This month's extraordinary display will unveil one of Italy's most incredible archaeological discoveries in recent years as the Etruscan and Roman statues, rescued from the mud in Tuscany owing in part to the astuteness of a retired sanitation worker, will be showcased.
About two dozen bronze statues from the third century B.C. to the first century A.D., extracted from the ruins of an ancient spa, will go on display in Rome's Quirinale Palace from June 22, after months of restoration.
When the discovery was announced in November, experts called it the most extensive collection of ancient bronze statues in Italy and hailed it as a breakthrough that would "rewrite history."
The statues were found in 2021 and 2022 in the hilltop village of San Casciano dei Bagni, still home to famous thermal baths, where archaeologists had long suspected ancient ruins could be discovered.
Initial attempts to locate them, however, were unsuccessful.
Digging started in 2019 on a small plot of land next to the village's Renaissance-era public baths, but weeks of excavations revealed "only traces of some walls," San Casciano Mayor Agnese Carletti said.
The former bin man and local amateur historian Stefano Petrini had "a flash" of intuition, remembering that years earlier, he had seen bits of ancient Roman columns on a wall on the other side of the public baths.
The columns could only be seen from an abandoned garden that had once belonged to his friend, San Casciano's late greengrocer, who grew fruit and vegetables there to sell in the village shop.
When Petrini took archaeologists there, they knew they had found the right spot.
"It all started from there, from the columns," Petrini said.
Pulled from mud
Emanuele Mariotti, head of the San Casciano archaeological project, said his team was getting "quite desperate" before receiving the tip that led to discovering a shrine at the center of the ancient spa complex.
The statues found there were offerings from Romans and Etruscans who looked to the gods for good health, as were the coins and sculptures of body parts like ears and feet also recovered from the site.
One of the most spectacular finds was the "scrawny boy" bronze, a statue about 90 centimeters (35 inches) high, of a young Roman with an apparent bone disease. An inscription has his name as "Marcius Grabillo."
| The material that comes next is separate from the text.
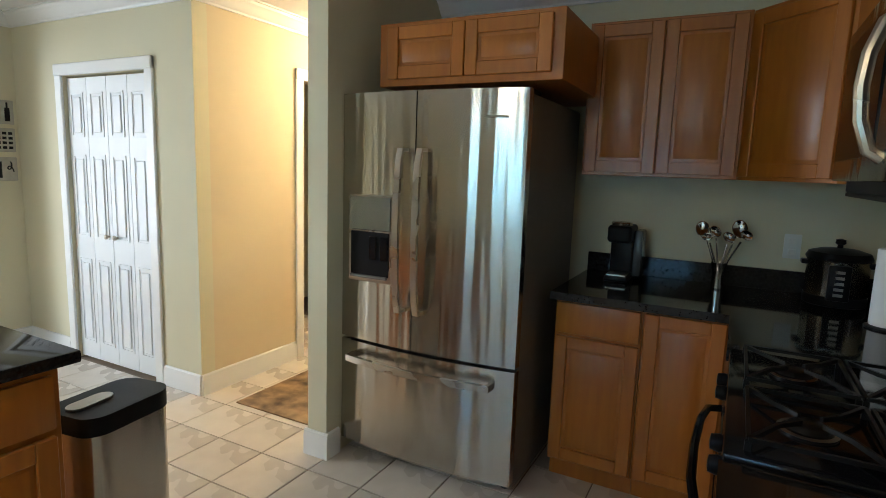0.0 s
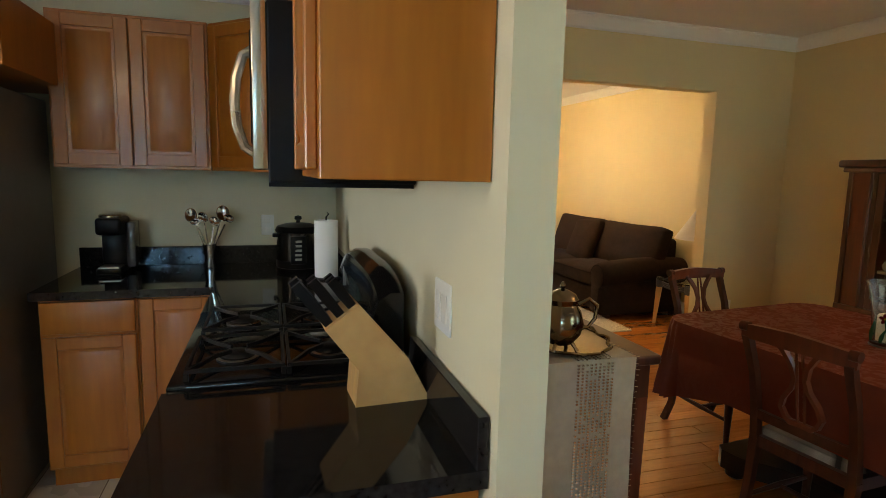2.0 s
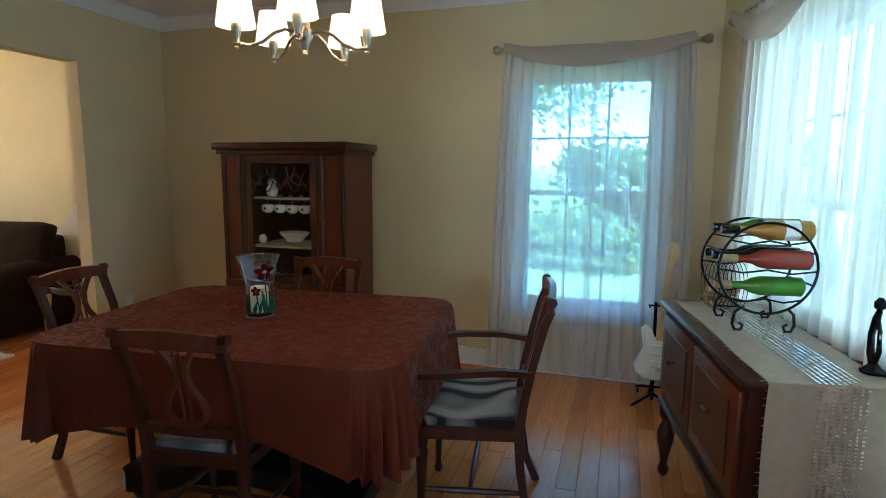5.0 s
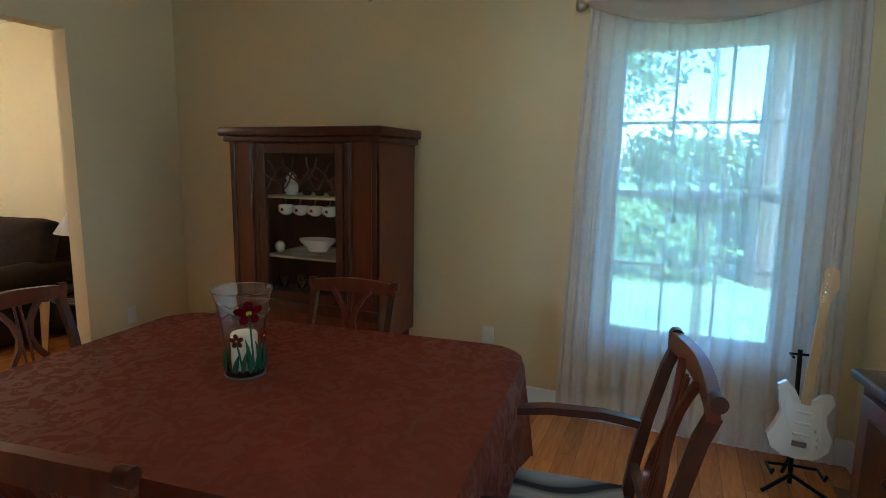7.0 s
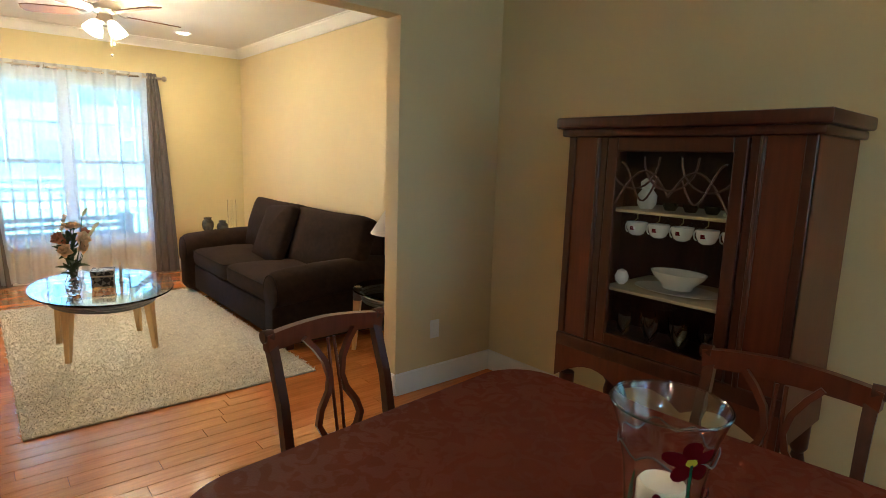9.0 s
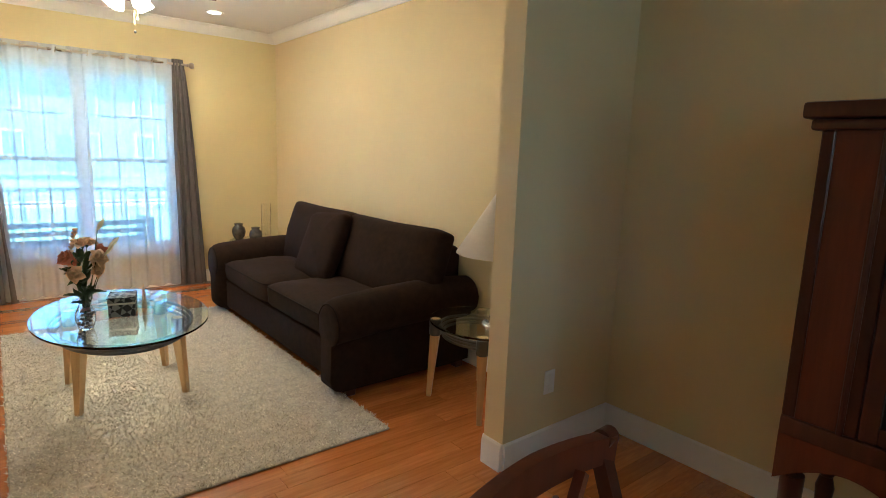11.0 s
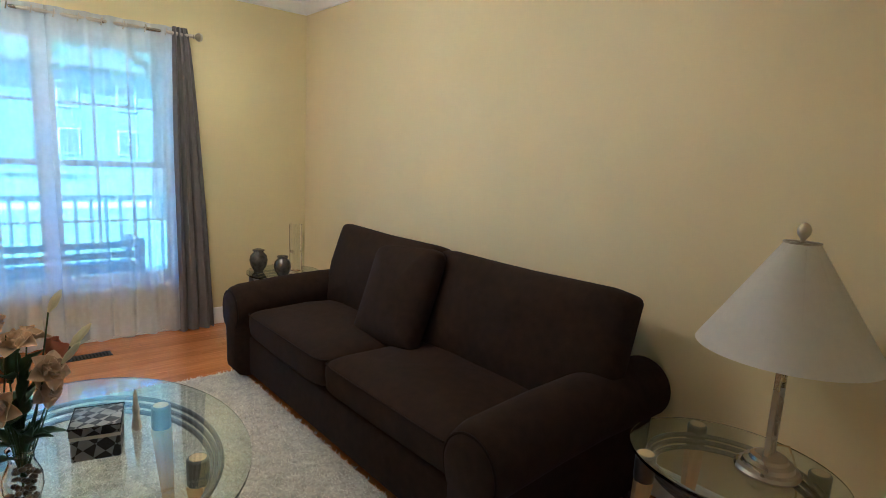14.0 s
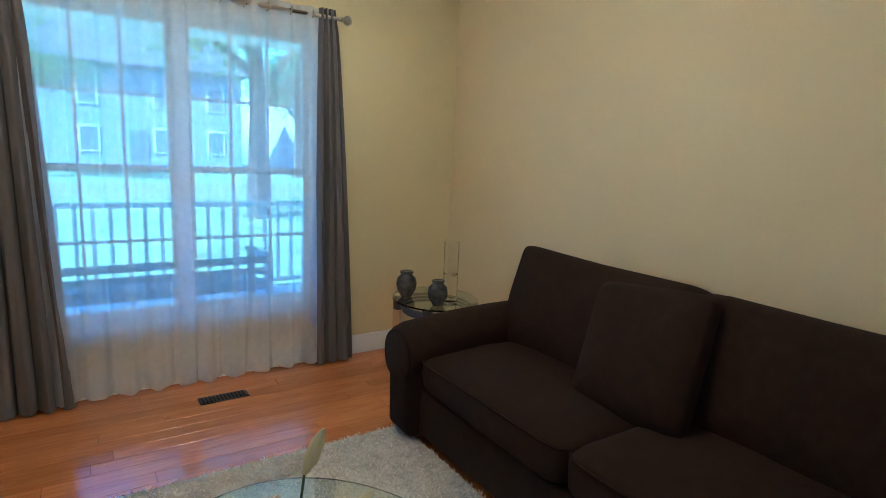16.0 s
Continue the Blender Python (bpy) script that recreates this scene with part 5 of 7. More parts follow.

"When he appeared from the mud and was therefore partially covered, it looked like the bronze of an athlete ... but once cleaned up and seen properly, it was clear that it was that of a sick person," said Ada Salvi, a Culture Ministry archaeologist for the Tuscan provinces of Siena, Grosseto and Arezzo.
Salvi said traces of more unusual offerings were also recovered, including egg shells, pine cones, kernels from peaches and plums, surgical tools and a 2,000-year-old lock of curly hair.
"It opens a window into how Romans and Etruscans experienced the nexus between health, religion and spirituality," she said. "There's a whole world of meaning that has to be understood and studied."
More to be found
The shrine was sealed at the beginning of the fifth century A.D., when the ancient spa complex was abandoned, leaving its statues preserved for centuries by the warm mud of the baths.
Excavation will resume in late June. Mariotti said "it is a certainty" that more will be found in the coming years, possibly even the other six or 12 statues that an inscription says were left behind by Marcius Grabillo.
"We've only just lifted the lid," he said.
After the Rome exhibition, the statues and other artifacts are to find a new home in a museum that authorities hope to open in San Casciano within the next couple of years.
Petrini hopes the treasures will bring "jobs, culture and knowledge" to his 1,500-strong village, which is struggling with depopulation like much of rural Italy.
But he is reluctant to take credit for their discovery.
"Important things always happen thanks to several people, never thanks to only one," he said. "Never."